## Begin

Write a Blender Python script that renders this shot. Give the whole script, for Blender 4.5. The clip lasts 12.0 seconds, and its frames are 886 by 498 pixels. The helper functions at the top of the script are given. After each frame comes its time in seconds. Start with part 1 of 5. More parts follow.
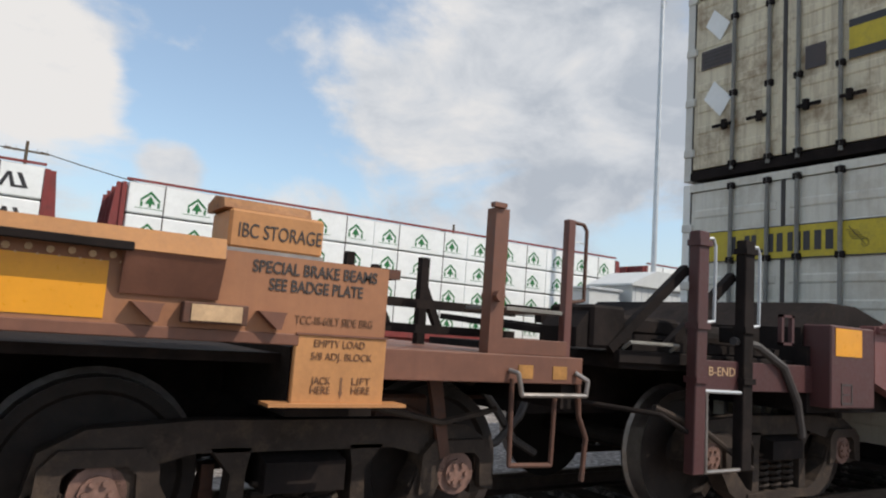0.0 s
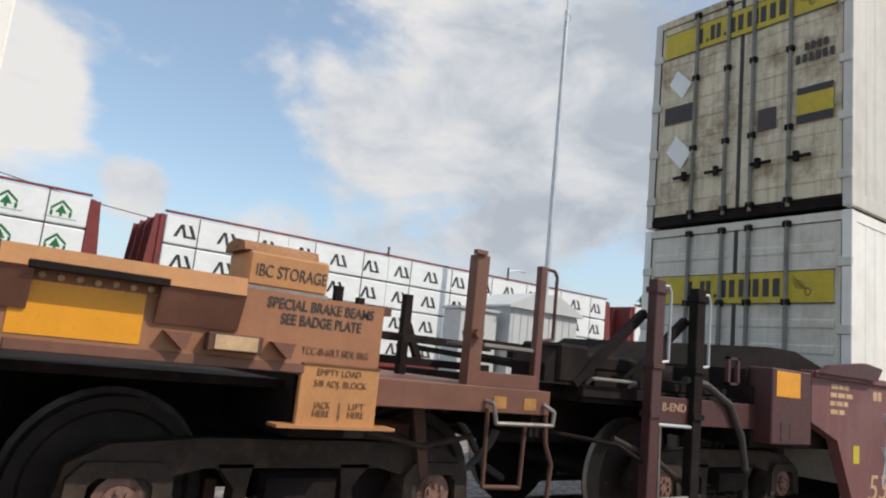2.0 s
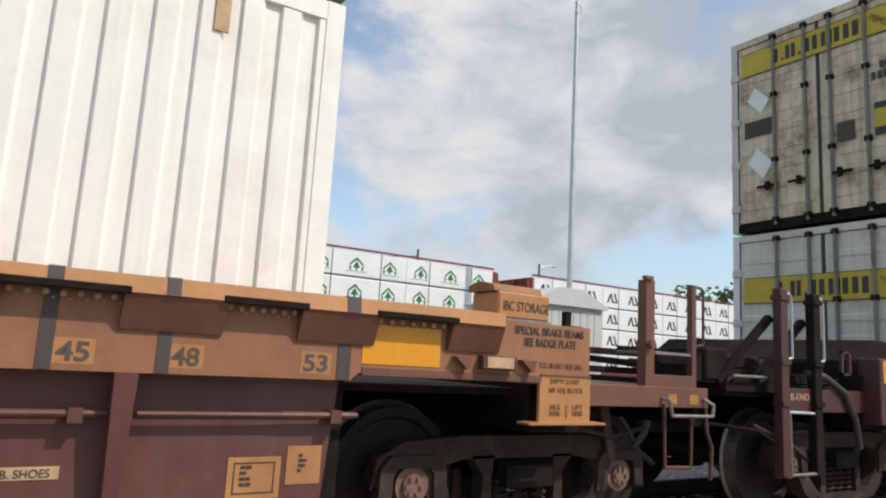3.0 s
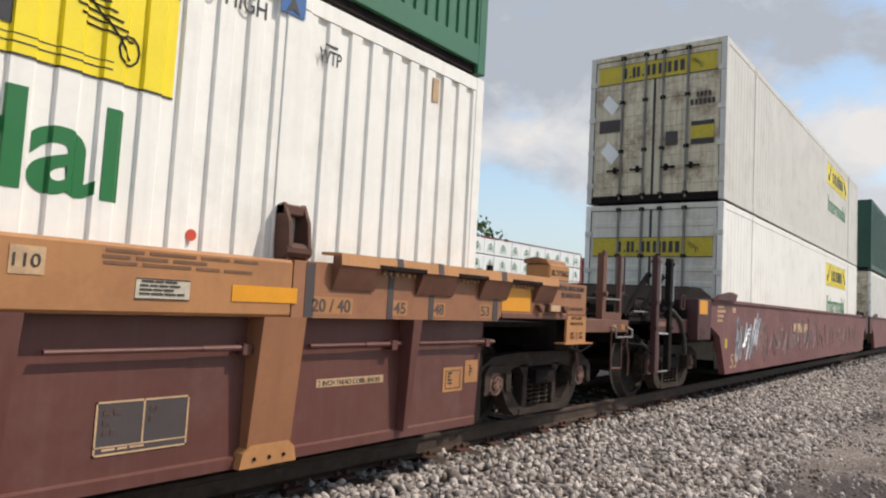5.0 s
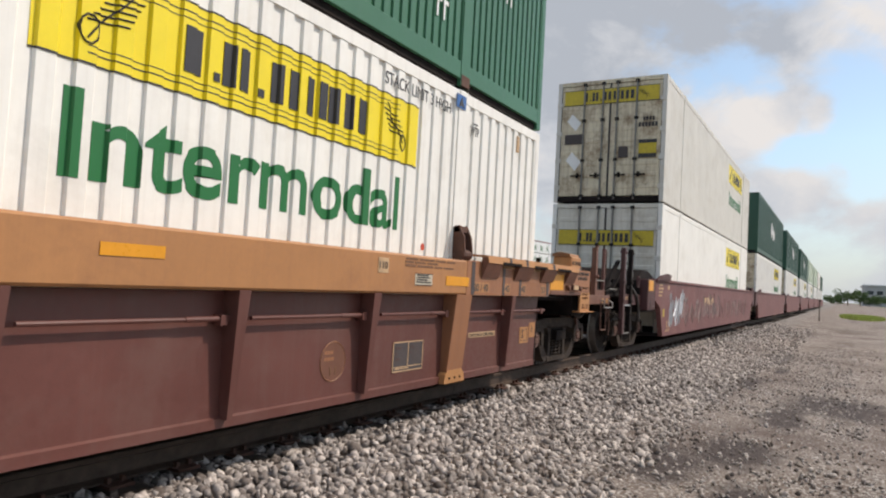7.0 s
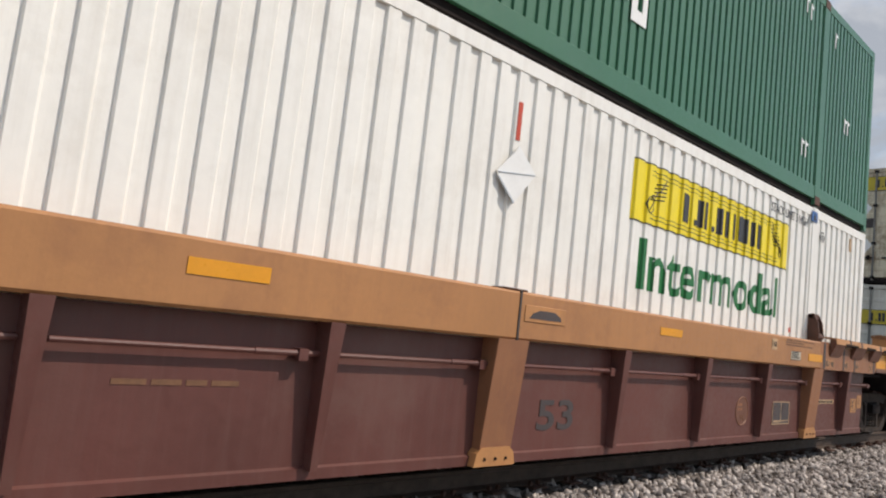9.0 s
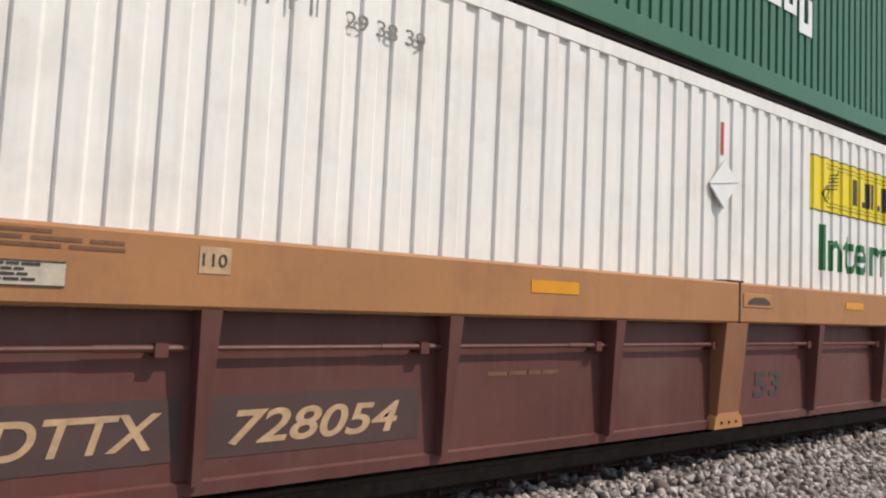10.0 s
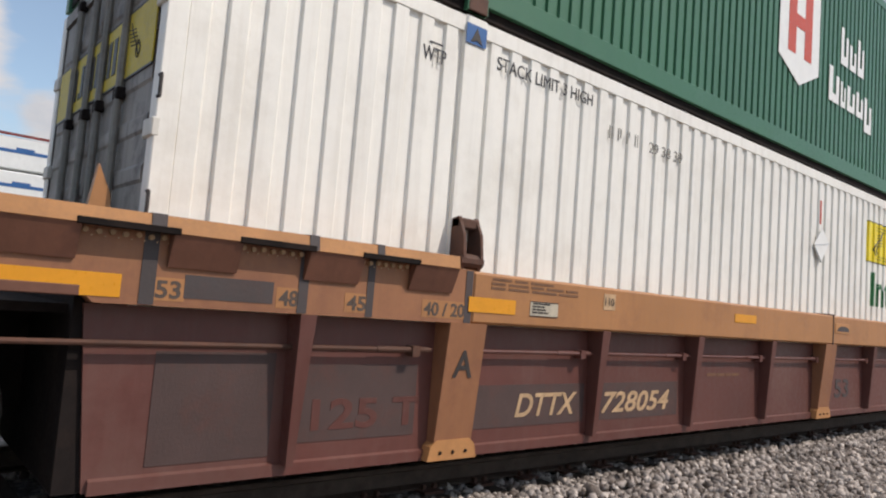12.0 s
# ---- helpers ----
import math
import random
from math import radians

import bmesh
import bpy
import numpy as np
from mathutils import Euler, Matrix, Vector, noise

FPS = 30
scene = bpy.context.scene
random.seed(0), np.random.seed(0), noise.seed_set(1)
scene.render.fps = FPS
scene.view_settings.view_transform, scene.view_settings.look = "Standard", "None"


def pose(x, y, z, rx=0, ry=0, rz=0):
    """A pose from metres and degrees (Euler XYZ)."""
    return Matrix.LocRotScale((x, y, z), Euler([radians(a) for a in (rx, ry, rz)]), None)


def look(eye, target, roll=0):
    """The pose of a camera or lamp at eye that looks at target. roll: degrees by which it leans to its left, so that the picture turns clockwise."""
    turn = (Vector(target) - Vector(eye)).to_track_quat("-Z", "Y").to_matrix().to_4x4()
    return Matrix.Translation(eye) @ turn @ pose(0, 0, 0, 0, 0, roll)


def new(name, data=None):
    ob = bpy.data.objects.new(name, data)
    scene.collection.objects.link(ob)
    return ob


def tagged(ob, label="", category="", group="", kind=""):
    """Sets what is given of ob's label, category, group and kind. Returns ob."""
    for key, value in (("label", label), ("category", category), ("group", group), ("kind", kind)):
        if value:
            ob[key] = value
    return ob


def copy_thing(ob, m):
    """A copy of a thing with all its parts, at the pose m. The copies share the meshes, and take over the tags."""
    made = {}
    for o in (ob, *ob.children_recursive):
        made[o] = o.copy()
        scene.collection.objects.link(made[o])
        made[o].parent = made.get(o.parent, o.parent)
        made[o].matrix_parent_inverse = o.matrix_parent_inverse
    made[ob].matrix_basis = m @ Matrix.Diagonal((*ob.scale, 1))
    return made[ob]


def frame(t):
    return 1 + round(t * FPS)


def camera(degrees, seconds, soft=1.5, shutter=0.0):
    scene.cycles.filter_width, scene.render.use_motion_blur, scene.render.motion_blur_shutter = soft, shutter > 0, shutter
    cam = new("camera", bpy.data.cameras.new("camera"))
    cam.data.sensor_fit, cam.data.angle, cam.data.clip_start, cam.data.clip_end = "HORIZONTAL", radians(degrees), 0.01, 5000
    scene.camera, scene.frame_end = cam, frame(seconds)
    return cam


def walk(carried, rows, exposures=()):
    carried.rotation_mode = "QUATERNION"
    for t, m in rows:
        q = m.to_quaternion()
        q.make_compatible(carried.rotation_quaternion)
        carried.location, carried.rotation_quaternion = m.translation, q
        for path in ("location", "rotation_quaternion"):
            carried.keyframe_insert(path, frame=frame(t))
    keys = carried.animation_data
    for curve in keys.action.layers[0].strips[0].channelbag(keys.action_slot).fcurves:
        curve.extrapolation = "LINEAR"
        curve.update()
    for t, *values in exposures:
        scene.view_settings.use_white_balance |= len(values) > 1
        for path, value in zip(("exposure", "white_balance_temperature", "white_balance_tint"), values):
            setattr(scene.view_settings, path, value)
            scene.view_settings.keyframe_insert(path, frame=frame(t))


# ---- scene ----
cam = camera(65.1, 12.0, soft=2.1)
# The camera walks beside the moving train, then stops; RIDE is its place as seen from the train.
SPEED = 1.7637       # near train, metres a second along x
FAST = 12.3         # lumber train
# seconds, eye, target, roll
RIDE = [
    (0.0, (-0.063, -0.096, 1.587), (1.002, 1.581, 1.821), 4.1),
    (0.5, (0.001, -0.159, 1.563), (0.929, 1.593, 1.833), -0.4),
    (1.0, (0.046, -0.220, 1.582), (0.922, 1.554, 1.873), -5.2),
    (1.5, (-0.080, -0.343, 1.530), (0.836, 1.411, 1.818), 2.3),
    (2.0, (-0.410, -0.398, 1.598), (0.722, 1.219, 1.921), 5.9),
    (2.5, (-0.991, -0.495, 1.589), (0.088, 1.151, 1.949), 1.9),
    (3.0, (-1.857, -0.647, 1.585), (-0.805, 1.023, 1.902), 3.3),
    (3.5, (-2.731, -0.591, 1.572), (-1.611, 1.044, 1.845), 5.1),
    (5.5, (-6.260, -0.639, 1.620), (-4.587, 0.452, 1.726), 2.5),
    (6.0, (-7.156, -0.626, 1.609), (-5.431, 0.382, 1.697), 3.2),
    (6.5, (-7.987, -0.616, 1.607), (-6.233, 0.344, 1.683), 3.9),
    (8.5, (-11.489, -0.570, 1.532), (-9.999, 0.744, 1.770), 3.4),
    (9.0, (-12.391, -0.554, 1.543), (-11.045, 0.911, 1.743), 6.5),
    (9.5, (-13.245, -0.575, 1.575), (-12.116, 1.072, 1.696), 2.8),
    (10.0, (-14.157, -0.585, 1.570), (-12.979, 1.026, 1.706), 2.6),
    (10.5, (-14.989, -0.615, 1.568), (-13.803, 0.991, 1.687), 4.4),
    (11.0, (-15.891, -0.644, 1.578), (-14.667, 0.933, 1.697), 4.5),
    (11.5, (-16.747, -0.662, 1.566), (-15.478, 0.878, 1.702), 5.4),
    (12.0, (-17.696, -0.674, 1.568), (-16.413, 0.852, 1.727), 4.5),
]


def beside(place, t):
    """A place that keeps pace with the near train, at t seconds."""
    return Vector(place) + Vector((SPEED * t, 0, 0))


walk(cam, [(t, look(beside(eye, t), beside(target, t), roll)) for t, eye, target, roll in RIDE],
     exposures=[(0.0, -0.08, 6950, 12), (3.0, -0.08, 6950, 12), (6.5, -0.09, 7100, 14), (8.5, -0.18, 7000, 14), (12.0, -0.28, 6950, 15)])

# ---------------------------------------------------------------- light
SUN = Vector((0.50, -0.62, 0.92)).normalized()
world = bpy.data.worlds.new("sky")
scene.world = world
world.use_nodes = True
wt = world.node_tree
wt.nodes.clear()


def wnode(kind, **values):
    n = wt.nodes.new(kind)
    for k, v in values.items():
        n.inputs[k].default_value = v
    return n


# direction, angle from its middle (degrees), weight: clear sky (-) or cloud (+)
CLOUDS = [((0.20, 0.90, 0.38), 13, -0.17), ((0.13, 0.965, 0.245), 7, -0.14), ((-0.03, 0.94, 0.35), 9, 0.16), ((0.13, 0.91, 0.40), 5, 0.12), ((0.0, 0.965, 0.25), 8, 0.17),
          ((0.177, 0.963, 0.19), 3.2, 0.22), ((0.55, 0.77, 0.32), 15, 0.13), ((0.70, 0.64, 0.34), 12, 0.12), ((0.74, 0.52, 0.42), 14, 0.16), ((0.86, 0.43, 0.27), 14, 0.14),
          ((0.90, 0.27, 0.34), 12, 0.14), ((0.945, 0.05, 0.32), 8, 0.03), ((0.89, 0.39, 0.22), 9, 0.10), ((0.963, 0.139, 0.228), 3.2, 0.14), ((0.969, 0.092, 0.228), 2.6, 0.14),
          ((0.970, 0.046, 0.235), 2.4, 0.16), ((0.972, 0.010, 0.232), 2.2, 0.14), ((0.988, 0.062, 0.136), 3.0, 0.14), ((0.988, 0.024, 0.150), 2.8, 0.16), ((0.989, -0.015, 0.142), 3.0, 0.14),
          ((0.980, 0.0, 0.19), 6, -0.20), ((0.985, -0.02, 0.10), 8, -0.14), ((0.975, 0.12, 0.19), 6, -0.14), ((0.96, 0.0, 0.268), 4, -0.16), ((0.955, 0.12, 0.268), 4, -0.14)]
# heavier grey undersides
GREYS = [((0.738, 0.524, 0.425), 13, -0.30), ((0.572, 0.718, 0.397), 8, -0.14), ((0.70, 0.69, 0.21), 13, -0.26), ((0.86, 0.43, 0.26), 13, -0.20), ((0.70, 0.635, 0.34), 7, 0.22), ((0.80, 0.547, 0.265), 5, 0.24),
         ((0.89, 0.30, 0.345), 11, -0.24), ((0.935, 0.11, 0.345), 6, -0.18), ((0.955, 0.05, 0.30), 6, -0.08), ((0.968, 0.08, 0.235), 5, 0.08), ((0.988, 0.02, 0.148), 6, 0.06), ((0.50, 0.83, 0.20), 8, -0.08), ((0.0, 0.96, 0.28), 9, 0.14)]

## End

- [Description of the task]: The line containing "q.make_compatible(carried.rotation_quaternion)" opens the part, and the line containing "scene.view_settings.keyframe_insert(path, frame=frame(t))" closes it. Output that part exactly, with both, and only that.

- [Exercise result]:
        q.make_compatible(carried.rotation_quaternion)
        carried.location, carried.rotation_quaternion = m.translation, q
        for path in ("location", "rotation_quaternion"):
            carried.keyframe_insert(path, frame=frame(t))
    keys = carried.animation_data
    for curve in keys.action.layers[0].strips[0].channelbag(keys.action_slot).fcurves:
        curve.extrapolation = "LINEAR"
        curve.update()
    for t, *values in exposures:
        scene.view_settings.use_white_balance |= len(values) > 1
        for path, value in zip(("exposure", "white_balance_temperature", "white_balance_tint"), values):
            setattr(scene.view_settings, path, value)
            scene.view_settings.keyframe_insert(path, frame=frame(t))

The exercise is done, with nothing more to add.